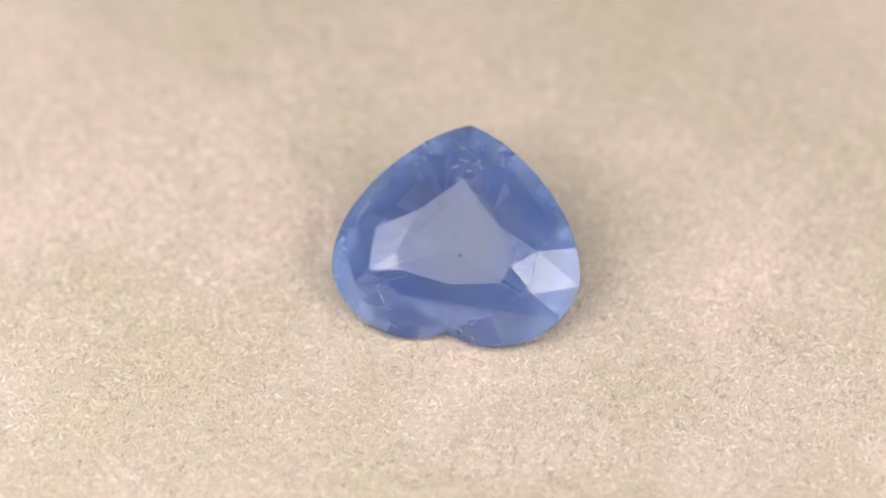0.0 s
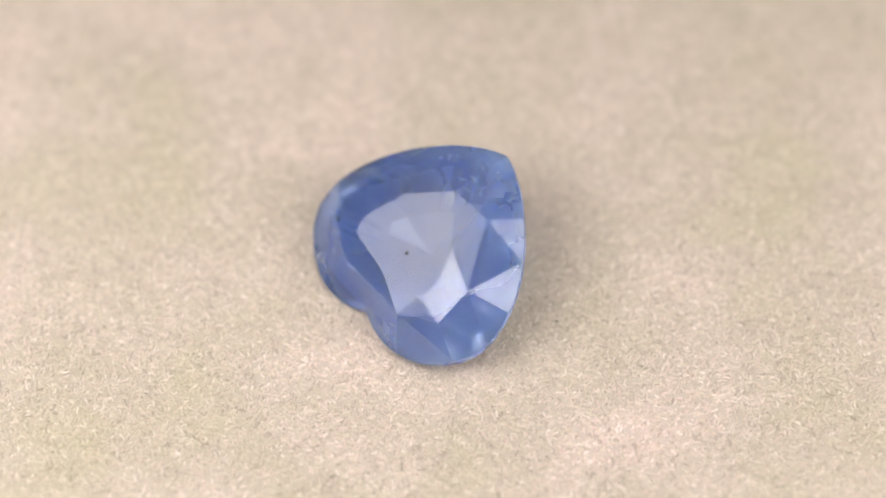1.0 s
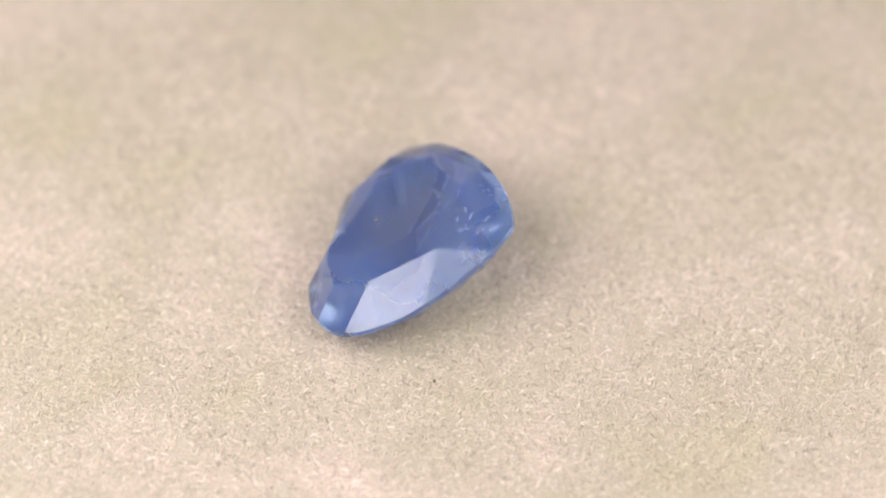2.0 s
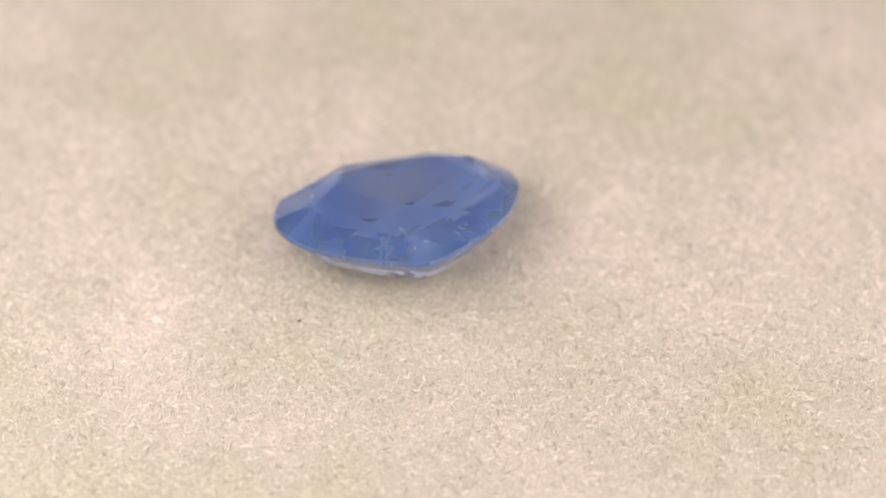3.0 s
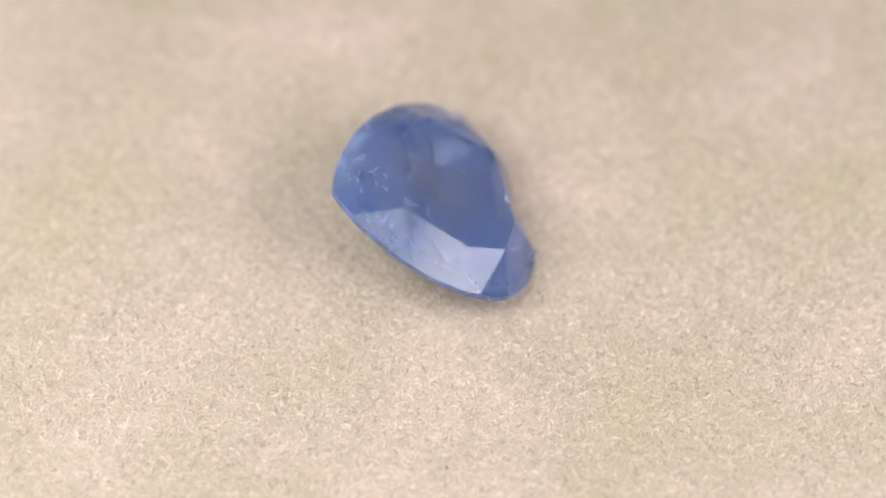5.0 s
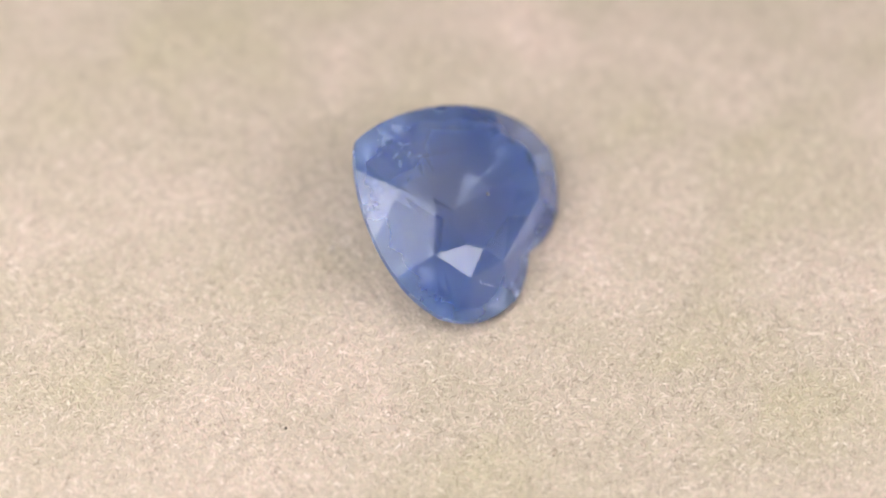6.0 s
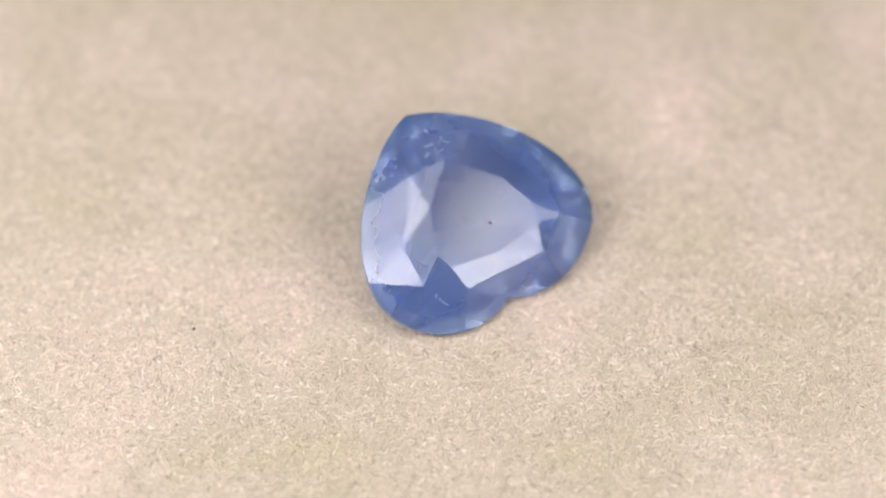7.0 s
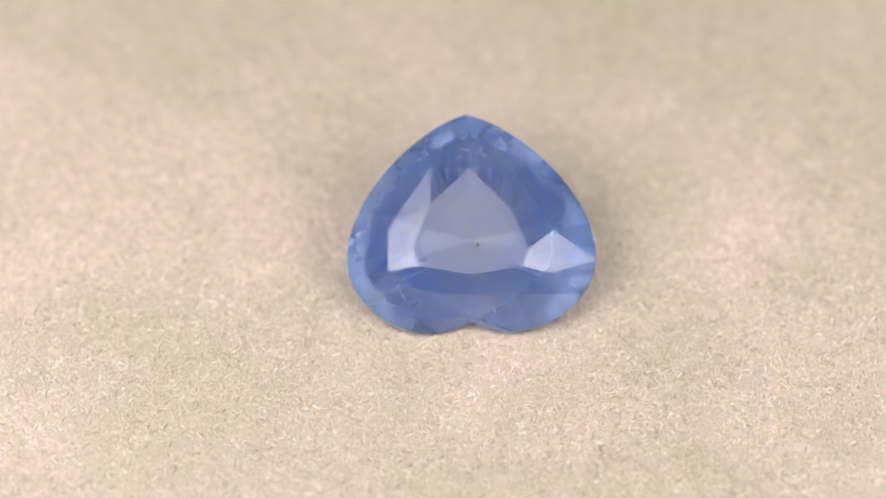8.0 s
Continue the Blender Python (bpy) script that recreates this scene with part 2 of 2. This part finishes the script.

Set problem: Every line above should be repeated exactly; pictures stay out of the copy.

Result for this task:
0.0 s
1.0 s
2.0 s
3.0 s
5.0 s
6.0 s
7.0 s
8.0 s
Continue the Blender Python (bpy) script that recreates this scene with part 2 of 2. This part finishes the script.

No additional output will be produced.